THE TASK ▸ Images excluded, repeat each entry below exactly.

RECORDED INFORMATION ▸
------------------------------------------------------------------------

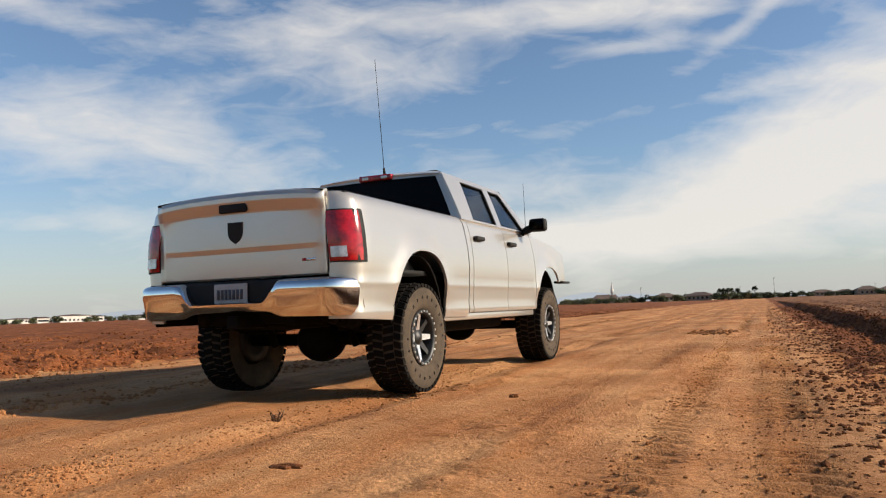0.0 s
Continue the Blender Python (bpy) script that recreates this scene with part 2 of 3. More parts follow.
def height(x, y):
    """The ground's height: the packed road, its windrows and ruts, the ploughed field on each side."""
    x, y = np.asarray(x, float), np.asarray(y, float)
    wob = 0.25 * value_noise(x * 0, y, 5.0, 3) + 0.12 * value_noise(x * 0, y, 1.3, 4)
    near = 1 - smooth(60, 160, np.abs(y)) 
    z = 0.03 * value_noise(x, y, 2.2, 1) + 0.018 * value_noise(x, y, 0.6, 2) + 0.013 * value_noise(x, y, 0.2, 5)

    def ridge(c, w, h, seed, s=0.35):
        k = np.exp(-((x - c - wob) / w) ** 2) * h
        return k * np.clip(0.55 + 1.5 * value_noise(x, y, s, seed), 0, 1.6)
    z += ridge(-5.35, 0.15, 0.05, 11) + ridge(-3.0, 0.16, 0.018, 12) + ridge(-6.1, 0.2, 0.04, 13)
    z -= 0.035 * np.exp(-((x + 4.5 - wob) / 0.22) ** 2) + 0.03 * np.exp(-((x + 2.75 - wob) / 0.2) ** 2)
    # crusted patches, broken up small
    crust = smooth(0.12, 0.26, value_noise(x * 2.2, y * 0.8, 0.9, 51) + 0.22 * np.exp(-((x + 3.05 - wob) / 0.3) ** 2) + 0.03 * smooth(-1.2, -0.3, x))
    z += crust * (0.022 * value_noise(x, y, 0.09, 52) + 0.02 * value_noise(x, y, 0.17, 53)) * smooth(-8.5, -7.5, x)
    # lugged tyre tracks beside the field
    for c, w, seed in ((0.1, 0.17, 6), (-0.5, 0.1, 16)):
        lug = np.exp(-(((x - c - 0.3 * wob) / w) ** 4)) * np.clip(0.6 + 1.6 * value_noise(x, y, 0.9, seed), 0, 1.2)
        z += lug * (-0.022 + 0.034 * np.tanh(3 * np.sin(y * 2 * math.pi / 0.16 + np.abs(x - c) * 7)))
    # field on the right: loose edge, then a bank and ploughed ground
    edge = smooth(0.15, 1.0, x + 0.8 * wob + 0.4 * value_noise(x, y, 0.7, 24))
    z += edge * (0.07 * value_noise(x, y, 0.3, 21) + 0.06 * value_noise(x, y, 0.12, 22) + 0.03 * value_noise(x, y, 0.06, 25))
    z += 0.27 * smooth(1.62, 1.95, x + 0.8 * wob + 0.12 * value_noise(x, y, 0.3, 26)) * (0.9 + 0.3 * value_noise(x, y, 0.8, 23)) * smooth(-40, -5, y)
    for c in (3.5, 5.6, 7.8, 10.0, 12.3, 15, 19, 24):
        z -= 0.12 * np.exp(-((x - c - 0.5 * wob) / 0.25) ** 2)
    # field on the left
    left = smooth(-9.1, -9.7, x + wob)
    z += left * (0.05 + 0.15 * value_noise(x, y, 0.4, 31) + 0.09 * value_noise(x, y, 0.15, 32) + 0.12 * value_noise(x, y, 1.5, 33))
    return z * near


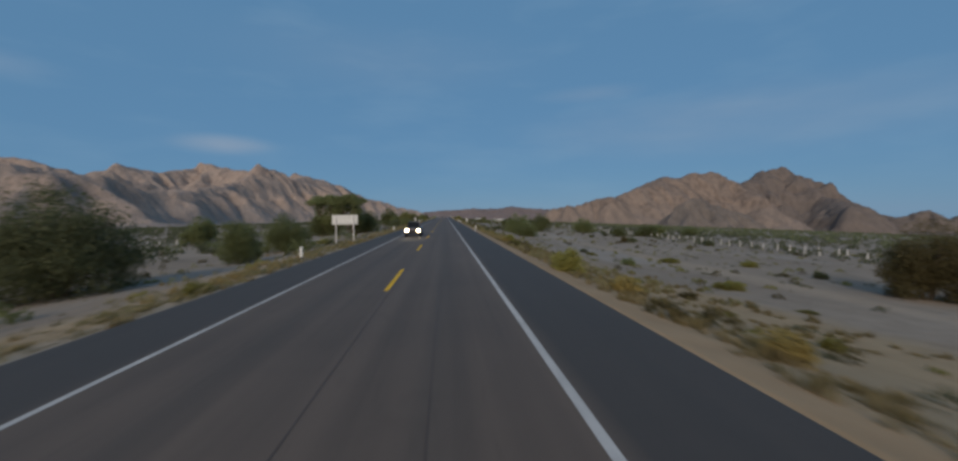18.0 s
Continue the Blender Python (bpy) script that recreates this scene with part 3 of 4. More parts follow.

------------------------------------------------------------------------

SOLUTION ▸
0.0 s
Continue the Blender Python (bpy) script that recreates this scene with part 2 of 3. More parts follow.
def height(x, y):
    """The ground's height: the packed road, its windrows and ruts, the ploughed field on each side."""
    x, y = np.asarray(x, float), np.asarray(y, float)
    wob = 0.25 * value_noise(x * 0, y, 5.0, 3) + 0.12 * value_noise(x * 0, y, 1.3, 4)
    near = 1 - smooth(60, 160, np.abs(y)) 
    z = 0.03 * value_noise(x, y, 2.2, 1) + 0.018 * value_noise(x, y, 0.6, 2) + 0.013 * value_noise(x, y, 0.2, 5)

    def ridge(c, w, h, seed, s=0.35):
        k = np.exp(-((x - c - wob) / w) ** 2) * h
        return k * np.clip(0.55 + 1.5 * value_noise(x, y, s, seed), 0, 1.6)
    z += ridge(-5.35, 0.15, 0.05, 11) + ridge(-3.0, 0.16, 0.018, 12) + ridge(-6.1, 0.2, 0.04, 13)
    z -= 0.035 * np.exp(-((x + 4.5 - wob) / 0.22) ** 2) + 0.03 * np.exp(-((x + 2.75 - wob) / 0.2) ** 2)
    # crusted patches, broken up small
    crust = smooth(0.12, 0.26, value_noise(x * 2.2, y * 0.8, 0.9, 51) + 0.22 * np.exp(-((x + 3.05 - wob) / 0.3) ** 2) + 0.03 * smooth(-1.2, -0.3, x))
    z += crust * (0.022 * value_noise(x, y, 0.09, 52) + 0.02 * value_noise(x, y, 0.17, 53)) * smooth(-8.5, -7.5, x)
    # lugged tyre tracks beside the field
    for c, w, seed in ((0.1, 0.17, 6), (-0.5, 0.1, 16)):
        lug = np.exp(-(((x - c - 0.3 * wob) / w) ** 4)) * np.clip(0.6 + 1.6 * value_noise(x, y, 0.9, seed), 0, 1.2)
        z += lug * (-0.022 + 0.034 * np.tanh(3 * np.sin(y * 2 * math.pi / 0.16 + np.abs(x - c) * 7)))
    # field on the right: loose edge, then a bank and ploughed ground
    edge = smooth(0.15, 1.0, x + 0.8 * wob + 0.4 * value_noise(x, y, 0.7, 24))
    z += edge * (0.07 * value_noise(x, y, 0.3, 21) + 0.06 * value_noise(x, y, 0.12, 22) + 0.03 * value_noise(x, y, 0.06, 25))
    z += 0.27 * smooth(1.62, 1.95, x + 0.8 * wob + 0.12 * value_noise(x, y, 0.3, 26)) * (0.9 + 0.3 * value_noise(x, y, 0.8, 23)) * smooth(-40, -5, y)
    for c in (3.5, 5.6, 7.8, 10.0, 12.3, 15, 19, 24):
        z -= 0.12 * np.exp(-((x - c - 0.5 * wob) / 0.25) ** 2)
    # field on the left
    left = smooth(-9.1, -9.7, x + wob)
    z += left * (0.05 + 0.15 * value_noise(x, y, 0.4, 31) + 0.09 * value_noise(x, y, 0.15, 32) + 0.12 * value_noise(x, y, 1.5, 33))
    return z * near


18.0 s
Continue the Blender Python (bpy) script that recreates this scene with part 3 of 4. More parts follow.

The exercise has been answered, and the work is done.